Answer
$x=\left\{ \dfrac{-5-\sqrt{41}}{4},\dfrac{-5+\sqrt{41}}{4} \right\}$
Work Step by Step
$\bf{\text{Solution Outline:}}$
To solve the given equation, $
2k^2+5k-2=0
,$ use first the properties of equality to express the equation in the form $x^2\pm bx=c.$ Once in this form, complete the square by adding $\left( \dfrac{b}{2} \right)^2$ to both sides of the equal sign. Then express the left side as a square of a binomial while simplify the right side. Then take the square root of both sides (Square Root Property) and use the properties of equality to isolate the variable.

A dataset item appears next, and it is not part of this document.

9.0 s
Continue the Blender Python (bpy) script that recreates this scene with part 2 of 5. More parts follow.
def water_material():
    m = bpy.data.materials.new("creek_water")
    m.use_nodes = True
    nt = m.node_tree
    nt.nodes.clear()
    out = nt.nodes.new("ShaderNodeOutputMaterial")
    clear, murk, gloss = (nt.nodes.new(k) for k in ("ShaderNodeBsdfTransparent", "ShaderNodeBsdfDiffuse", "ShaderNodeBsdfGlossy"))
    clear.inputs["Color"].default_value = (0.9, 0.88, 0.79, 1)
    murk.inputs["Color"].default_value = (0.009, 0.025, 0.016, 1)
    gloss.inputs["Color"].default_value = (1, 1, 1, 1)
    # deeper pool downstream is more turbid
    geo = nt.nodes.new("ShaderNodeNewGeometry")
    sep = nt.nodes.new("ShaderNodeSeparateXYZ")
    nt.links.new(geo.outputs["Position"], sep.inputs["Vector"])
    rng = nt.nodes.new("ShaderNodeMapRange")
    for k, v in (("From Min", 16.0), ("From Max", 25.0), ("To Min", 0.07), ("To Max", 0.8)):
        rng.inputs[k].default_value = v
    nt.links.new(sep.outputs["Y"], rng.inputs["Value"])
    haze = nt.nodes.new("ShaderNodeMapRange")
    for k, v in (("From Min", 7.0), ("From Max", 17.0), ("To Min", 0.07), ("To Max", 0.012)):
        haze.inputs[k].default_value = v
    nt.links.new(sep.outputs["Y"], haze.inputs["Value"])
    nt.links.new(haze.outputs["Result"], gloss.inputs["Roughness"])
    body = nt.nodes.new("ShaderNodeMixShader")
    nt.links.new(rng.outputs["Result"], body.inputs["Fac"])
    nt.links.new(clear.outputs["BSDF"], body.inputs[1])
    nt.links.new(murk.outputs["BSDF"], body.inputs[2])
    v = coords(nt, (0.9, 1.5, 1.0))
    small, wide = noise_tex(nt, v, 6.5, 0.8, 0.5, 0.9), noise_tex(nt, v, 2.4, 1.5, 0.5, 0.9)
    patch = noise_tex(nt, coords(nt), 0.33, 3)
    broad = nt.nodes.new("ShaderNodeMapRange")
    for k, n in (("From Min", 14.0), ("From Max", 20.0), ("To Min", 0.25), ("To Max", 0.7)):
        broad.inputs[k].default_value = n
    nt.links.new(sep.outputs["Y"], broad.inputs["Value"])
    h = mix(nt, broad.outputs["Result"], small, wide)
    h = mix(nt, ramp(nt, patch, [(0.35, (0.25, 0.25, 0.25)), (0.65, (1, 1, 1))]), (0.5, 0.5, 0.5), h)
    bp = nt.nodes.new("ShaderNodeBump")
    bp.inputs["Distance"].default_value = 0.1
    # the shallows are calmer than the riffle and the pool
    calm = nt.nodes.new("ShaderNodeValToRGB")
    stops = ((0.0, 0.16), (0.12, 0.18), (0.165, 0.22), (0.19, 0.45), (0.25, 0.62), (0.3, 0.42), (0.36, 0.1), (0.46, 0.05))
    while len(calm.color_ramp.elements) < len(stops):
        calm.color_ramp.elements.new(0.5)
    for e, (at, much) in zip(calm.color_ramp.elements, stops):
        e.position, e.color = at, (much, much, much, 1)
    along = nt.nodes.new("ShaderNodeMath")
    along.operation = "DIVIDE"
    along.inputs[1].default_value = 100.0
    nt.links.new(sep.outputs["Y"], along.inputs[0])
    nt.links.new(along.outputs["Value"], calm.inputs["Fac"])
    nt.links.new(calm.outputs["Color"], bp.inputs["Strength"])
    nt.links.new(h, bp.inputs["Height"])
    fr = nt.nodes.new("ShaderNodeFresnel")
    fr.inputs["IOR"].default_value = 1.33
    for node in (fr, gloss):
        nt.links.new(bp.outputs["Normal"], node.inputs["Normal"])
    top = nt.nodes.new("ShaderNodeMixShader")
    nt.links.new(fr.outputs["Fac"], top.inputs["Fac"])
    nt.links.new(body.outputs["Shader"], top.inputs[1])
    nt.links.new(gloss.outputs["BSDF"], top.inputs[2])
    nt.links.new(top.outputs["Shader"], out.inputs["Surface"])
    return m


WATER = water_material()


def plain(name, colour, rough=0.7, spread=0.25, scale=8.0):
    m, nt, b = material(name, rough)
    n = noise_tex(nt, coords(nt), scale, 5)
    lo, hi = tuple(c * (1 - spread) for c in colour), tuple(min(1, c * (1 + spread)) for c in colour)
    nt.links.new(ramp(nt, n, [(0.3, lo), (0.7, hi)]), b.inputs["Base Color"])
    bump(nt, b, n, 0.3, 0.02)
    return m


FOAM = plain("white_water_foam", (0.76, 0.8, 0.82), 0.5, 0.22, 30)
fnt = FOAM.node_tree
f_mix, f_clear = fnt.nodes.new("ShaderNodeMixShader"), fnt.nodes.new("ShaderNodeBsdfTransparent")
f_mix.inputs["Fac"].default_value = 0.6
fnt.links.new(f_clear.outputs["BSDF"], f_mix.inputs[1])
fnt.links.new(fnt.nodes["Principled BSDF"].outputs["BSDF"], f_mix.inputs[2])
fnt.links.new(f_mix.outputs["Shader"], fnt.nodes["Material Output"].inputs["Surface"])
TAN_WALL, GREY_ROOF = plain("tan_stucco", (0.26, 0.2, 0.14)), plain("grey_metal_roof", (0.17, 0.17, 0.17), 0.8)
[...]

$\bf{\text{Solution Details:}}$
Using the properties of equality, in the form $x^2+bx=c,$ the given equation is equivalent to
\begin{array}{l}\require{cancel}
\dfrac{2k^2+5k-2}{2}=\dfrac{0}{2}
\\\\
k^2+\dfrac{5}{2}k-1=0
\\\\
k^2+\dfrac{5}{2}k=1
.\end{array}
In the equation above, $b=
\dfrac{5}{2}
.$ The expression $\left( \dfrac{b}{2} \right)^2,$ evaluates to
\begin{array}{l}\require{cancel}
\left( \dfrac{\dfrac{5}{2}}{2} \right)^2
\\\\=
\left( \dfrac{5}{2}\div{2} \right)^2
\\\\=
\left( \dfrac{5}{2}\cdot\dfrac{1}{2} \right)^2
\\\\=
\left( \dfrac{5}{4} \right)^2
\\\\=
\dfrac{25}{16}
.\end{array}
Adding the value of $\left( \dfrac{b}{2} \right)^2,$ to both sides of the equation above results to
\begin{array}{l}\require{cancel}
k^2+\dfrac{5}{2}k+\dfrac{25}{16}=1+\dfrac{25}{16}
\\\\
k^2+\dfrac{5}{2}k+\dfrac{25}{16}=\dfrac{16}{16}+\dfrac{25}{16}
\\\\
k^2+\dfrac{5}{2}k+\dfrac{25}{16}=\dfrac{41}{16}
.\end{array}
With the left side now a perfect square trinomial, the equation above is equivalent to
\begin{array}{l}\require{cancel}
\left( k+\dfrac{5}{4} \right)^2=\dfrac{41}{16}
.\end{array}
Taking the square root of both sides (Square Root Property), simplifying the radical and then isolating the variable, the equation above is equivalent to
\begin{array}{l}\require{cancel}
k+\dfrac{5}{4}=\pm\sqrt{\dfrac{41}{16}}
\\\\
k+\dfrac{5}{4}=\pm\sqrt{\dfrac{1}{16}\cdot41}
\\\\
k+\dfrac{5}{4}=\pm\dfrac{1}{4}\sqrt{41}
\\\\
k+\dfrac{5}{4}=\pm\dfrac{\sqrt{41}}{4}
\\\\
k=-\dfrac{5}{4}\pm\dfrac{\sqrt{41}}{4}
\\\\
k=\dfrac{-5\pm\sqrt{41}}{4}
.\end{array}
The solutions are
\begin{array}{l}\require{cancel}
k=\dfrac{-5-\sqrt{41}}{4}
\\\\\text{OR}\\\\
k=\dfrac{-5+\sqrt{41}}{4}
.\end{array}
Hence, $
x=\left\{ \dfrac{-5-\sqrt{41}}{4},\dfrac{-5+\sqrt{41}}{4} \right\}
.$